Taproot is one of the most important upgrades in Bitcoin’s history. Activated in November 2021 at block 709,632, it marked the first major change to the Bitcoin protocol since Segregated Witness (SegWit) in 2017.
The goal? To make Bitcoin more private, scalable, and flexible—all while laying the groundwork for new features like Bitcoin-based NFTs, known as Ordinals.
Why Bitcoin Needed Taproot
Bitcoin’s codebase is famously conservative. Changes don’t come often because any upgrade requires overwhelming consensus among miners, developers, and node operators. Without broad agreement, upgrades can split the community—something that happened in 2017 when opposition to SegWit created Bitcoin Cash.
To avoid repeating that drama, developers took a slow, careful approach with Taproot. First proposed by Gregory Maxwell in 2018 and drafted into a formal improvement proposal in 2019, Taproot finally gained traction when more than 90% of miners signaled support in mid-2021. The upgrade went live later that year through a soft fork, meaning nodes that didn’t update could still run without breaking consensus.
What Taproot Changed
Taproot wasn’t a single change but a bundle of three Bitcoin Improvement Proposals (BIPs) introduced together because they relied on one another.
1. BIP340 – Schnorr Signatures
Before Taproot, Bitcoin used the Elliptic Curve Digital Signature Algorithm (ECDSA) to validate transactions. The problem: each signature had to be checked individually, which slowed things down and made multi-signature wallets easy to spot.
Schnorr signatures solved both issues. They allow multiple signatures to be combined into one, cutting down on data and making bulk transactions faster and cheaper. They also make multi-sig transactions harder to identify, boosting privacy.
2. BIP341 – Taproot & MAST
This proposal introduced Merkelized Abstract Syntax Trees (MASTs), a technical way of storing only the part of a transaction that was actually used, rather than every possible outcome.
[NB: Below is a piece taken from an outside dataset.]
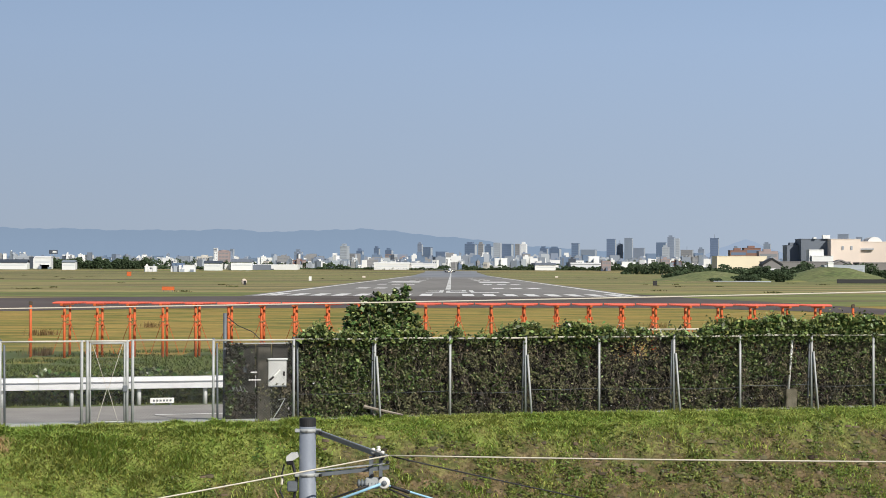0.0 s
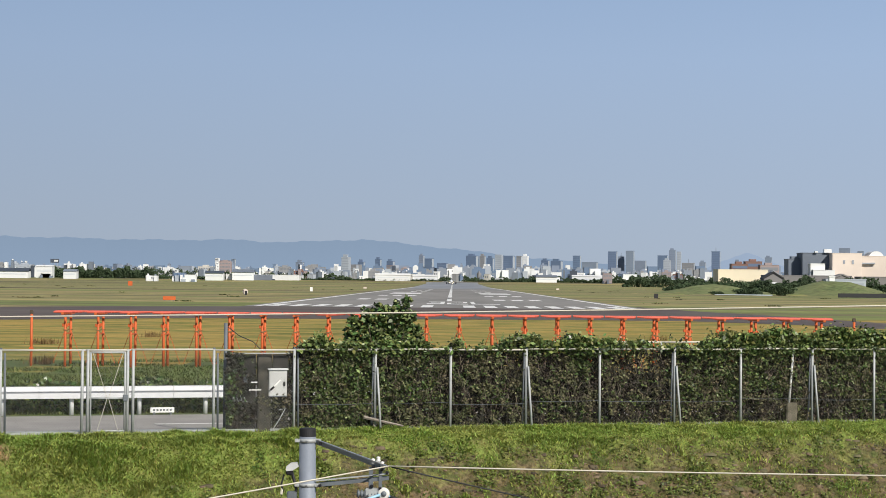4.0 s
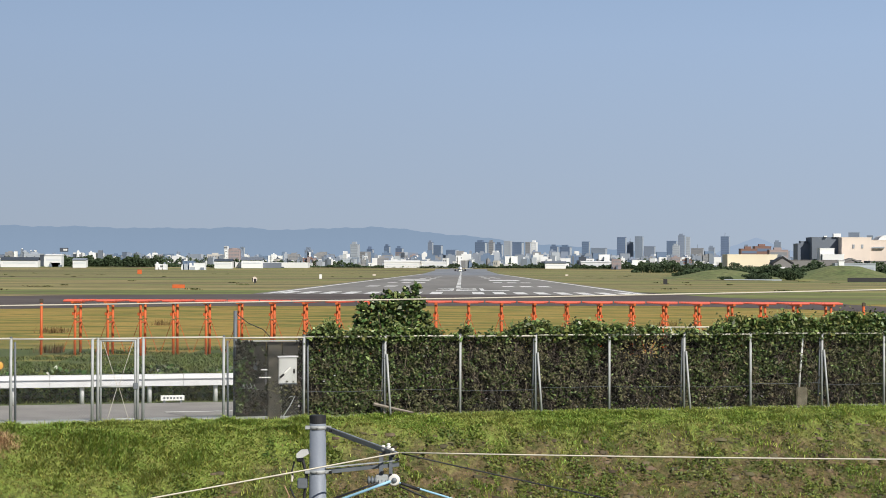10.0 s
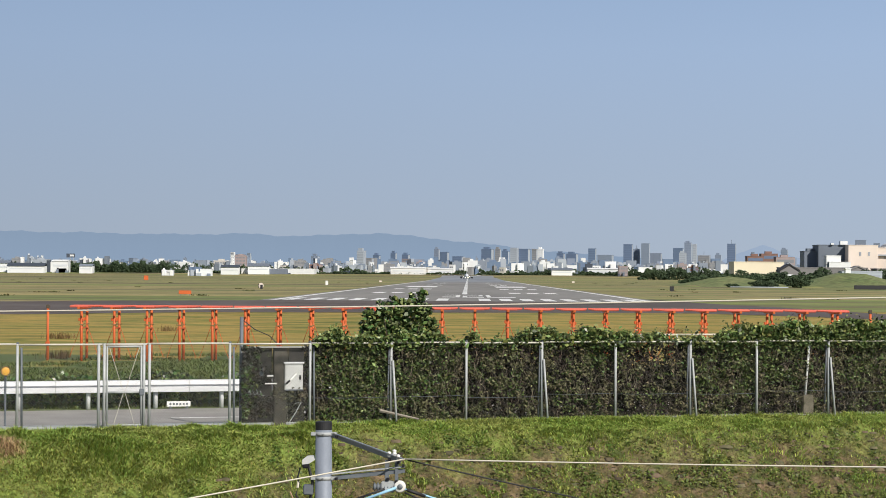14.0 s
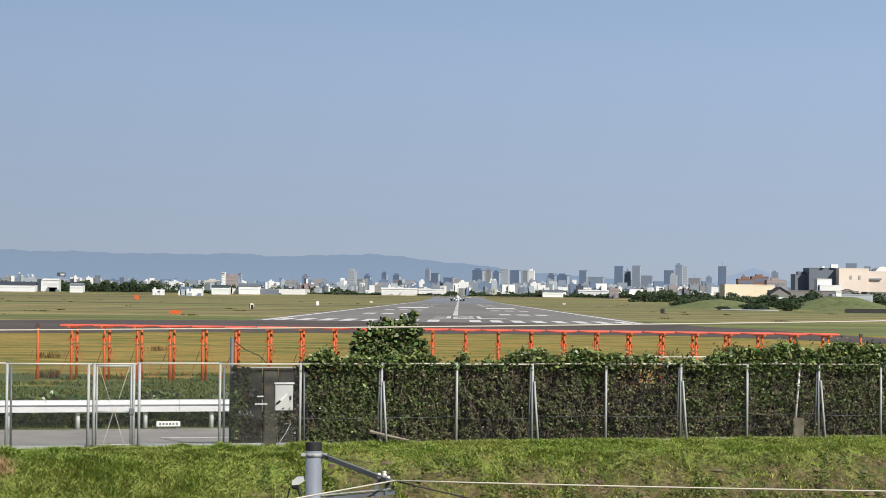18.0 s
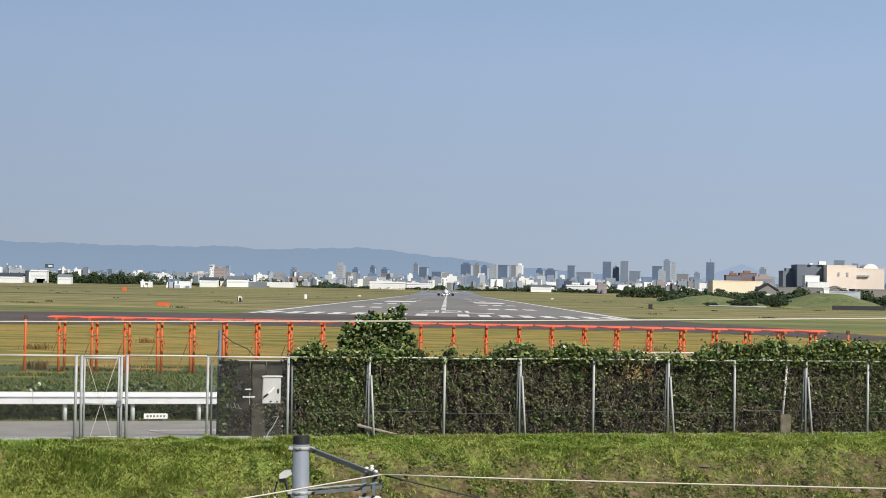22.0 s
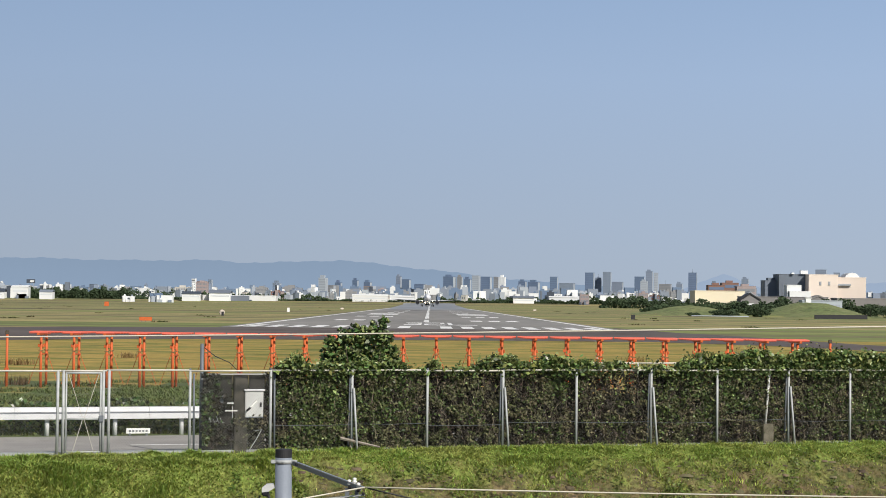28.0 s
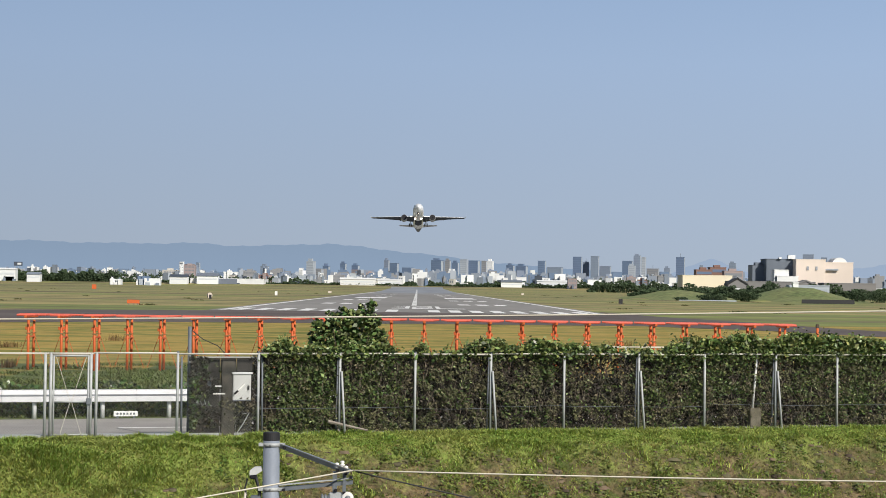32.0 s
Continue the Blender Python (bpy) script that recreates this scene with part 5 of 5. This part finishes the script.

That means less data clogging the blockchain and greater efficiency.
3. BIP342 – Tapscript
Tapscript updated Bitcoin’s scripting language to support Schnorr and MAST. While largely an enabler, it also future-proofed Bitcoin by making it easier for developers to build new features.
Why Taproot Matters
The upgrade improved Bitcoin in three big ways:
- Privacy: Multi-sig and complex transactions now look more like simple ones.
- Scalability: Batched signatures and reduced data storage mean faster, cheaper transactions.
- Flexibility: Tapscript opens the door for future upgrades and use cases.
From Taproot to Ordinals
For about a year, Taproot saw slow adoption. That changed in January 2023 with the launch of Ordinals, a protocol that lets users inscribe digital assets—like images or audio—directly onto individual satoshis (the smallest unit of BTC).
Ordinals effectively turned satoshis into Bitcoin NFTs, an unexpected but wildly popular use case. The reason it became possible? Taproot’s changes to the “witness” data field and Tapscript’s expanded capacity. Thanks to Taproot, inscriptions can now be as large as 4MB—the full size of a Bitcoin block.
Taproot wasn’t just a technical fine-tuning—it was a milestone. By combining Schnorr signatures, MAST, and Tapscript, the upgrade made Bitcoin transactions cheaper, more private, and more versatile, while unlocking whole new categories of applications like Ordinals.
It also proved something bigger: that Bitcoin can evolve cautiously but meaningfully without sacrificing its core principle of decentralization.